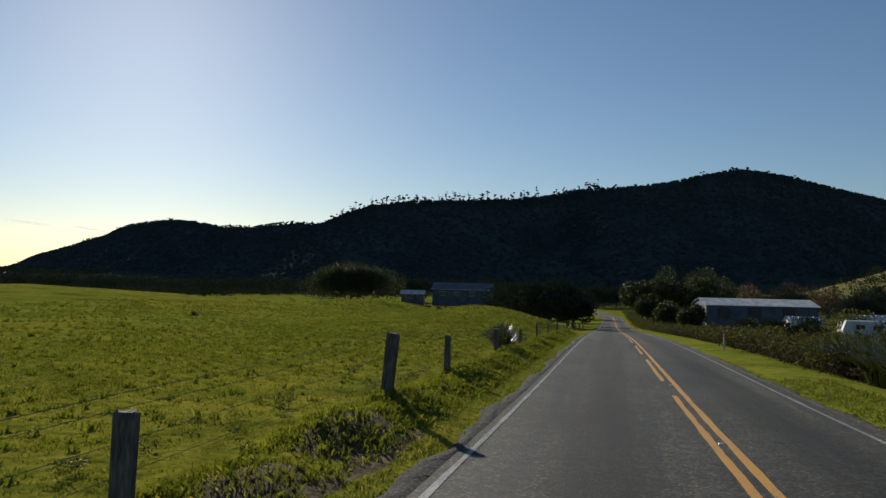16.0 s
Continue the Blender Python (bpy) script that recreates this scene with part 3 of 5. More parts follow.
# ---- the bush-clad mountain ----
# crest lines as (x, y, z): the near ridge, the ridge that runs down to the coast, the hump behind them
NEAR_CREST = ((-780, 1300, -60), (-700, 1330, -36), (-625, 1360, 17), (-574, 1380, 31), (-504, 1407, 50), (-449, 1424, 69), (-412, 1434, 86), (-375, 1442, 97), (-309, 1458, 105), (-238, 1496, 109),
              (-145, 1546, 118), (-96, 1556, 126), (-47, 1560, 135), (49, 1560, 140), (87, 1560, 145), (146, 1600, 162), (208, 1641, 178), (240, 1663, 178), (306, 1706, 174), (395, 1752, 157),
              (494, 1800, 141), (620, 1850, 112), (800, 1900, 80), (1300, 1950, 40))
COAST_CREST = ((-2215, 2390, -60), (-2170, 2390, -52), (-2150, 2390, -28), (-2120, 2390, -20), (-1974, 2388, -18), (-1880, 2353, -2), (-1813, 2326, 18), (-1714, 2286, 34), (-1619, 2246, 48),
               (-1512, 2200, 65), (-1410, 2155, 80), (-1358, 2135, 98), (-1307, 2115, 108), (-1245, 2090, 113), (-1153, 2059, 117), (-1082, 2056, 114), (-1012, 2053, 104), (-920, 2050, 78), (-760, 2050, 10), (-680, 2050, -50))
BACK_CREST = ((-2300, 3000, -60), (-2050, 3000, -30), (-1800, 3000, 70), (-1641, 3000, 150), (-1500, 3000, 168), (-1390, 3000, 166), (-1286, 3000, 179), (-1215, 3000, 186), (-1110, 3000, 178), (-980, 3000, 166), (-700, 3000, 140), (-300, 3000, 90))


def mountain_shape(crest, run, low=-40):
    """Heights that climb from a foot line to the crest, with spurs and gullies, and fall away behind."""
    px, py, pz = np.array(crest, float).T

    def height(x, y):
        top, back = np.interp(x, px, pz), np.interp(x, px, py)
        foot = back - (30 + run * np.maximum(top - low, 0)) * (1 + 0.10 * np.sin(x * 0.011) + 0.07 * np.sin(x * 0.029 + 1))
        v = (y - foot) / (back - foot)
        rise = np.where(v < 1, 0.4 * 2 * smooth01(v * 0.5) + 0.6 * np.clip(v, 0, 1), 1 - 0.5 * (v - 1))
        spur = 0.12 * np.sin(x * 0.021 + 1.5 * np.sin(y * 0.006)) + 0.05 * np.sin(x * 0.057 + y * 0.011)
        return low + (top - low) * np.clip(rise * (1 + spur * np.clip(v, 0, 1) * np.clip(1.0 - v, 0, 1) * 3), -0.1, 1.0)
    return height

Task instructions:
Make an exact copy of the data, leaving its pictures out.

Response:
16.0 s
Continue the Blender Python (bpy) script that recreates this scene with part 3 of 5. More parts follow.
# ---- the bush-clad mountain ----
# crest lines as (x, y, z): the near ridge, the ridge that runs down to the coast, the hump behind them
NEAR_CREST = ((-780, 1300, -60), (-700, 1330, -36), (-625, 1360, 17), (-574, 1380, 31), (-504, 1407, 50), (-449, 1424, 69), (-412, 1434, 86), (-375, 1442, 97), (-309, 1458, 105), (-238, 1496, 109),
              (-145, 1546, 118), (-96, 1556, 126), (-47, 1560, 135), (49, 1560, 140), (87, 1560, 145), (146, 1600, 162), (208, 1641, 178), (240, 1663, 178), (306, 1706, 174), (395, 1752, 157),
              (494, 1800, 141), (620, 1850, 112), (800, 1900, 80), (1300, 1950, 40))
COAST_CREST = ((-2215, 2390, -60), (-2170, 2390, -52), (-2150, 2390, -28), (-2120, 2390, -20), (-1974, 2388, -18), (-1880, 2353, -2), (-1813, 2326, 18), (-1714, 2286, 34), (-1619, 2246, 48),
               (-1512, 2200, 65), (-1410, 2155, 80), (-1358, 2135, 98), (-1307, 2115, 108), (-1245, 2090, 113), (-1153, 2059, 117), (-1082, 2056, 114), (-1012, 2053, 104), (-920, 2050, 78), (-760, 2050, 10), (-680, 2050, -50))
BACK_CREST = ((-2300, 3000, -60), (-2050, 3000, -30), (-1800, 3000, 70), (-1641, 3000, 150), (-1500, 3000, 168), (-1390, 3000, 166), (-1286, 3000, 179), (-1215, 3000, 186), (-1110, 3000, 178), (-980, 3000, 166), (-700, 3000, 140), (-300, 3000, 90))


def mountain_shape(crest, run, low=-40):
    """Heights that climb from a foot line to the crest, with spurs and gullies, and fall away behind."""
    px, py, pz = np.array(crest, float).T

    def height(x, y):
        top, back = np.interp(x, px, pz), np.interp(x, px, py)
        foot = back - (30 + run * np.maximum(top - low, 0)) * (1 + 0.10 * np.sin(x * 0.011) + 0.07 * np.sin(x * 0.029 + 1))
        v = (y - foot) / (back - foot)
        rise = np.where(v < 1, 0.4 * 2 * smooth01(v * 0.5) + 0.6 * np.clip(v, 0, 1), 1 - 0.5 * (v - 1))
        spur = 0.12 * np.sin(x * 0.021 + 1.5 * np.sin(y * 0.006)) + 0.05 * np.sin(x * 0.057 + y * 0.011)
        return low + (top - low) * np.clip(rise * (1 + spur * np.clip(v, 0, 1) * np.clip(1.0 - v, 0, 1) * 3), -0.1, 1.0)
    return height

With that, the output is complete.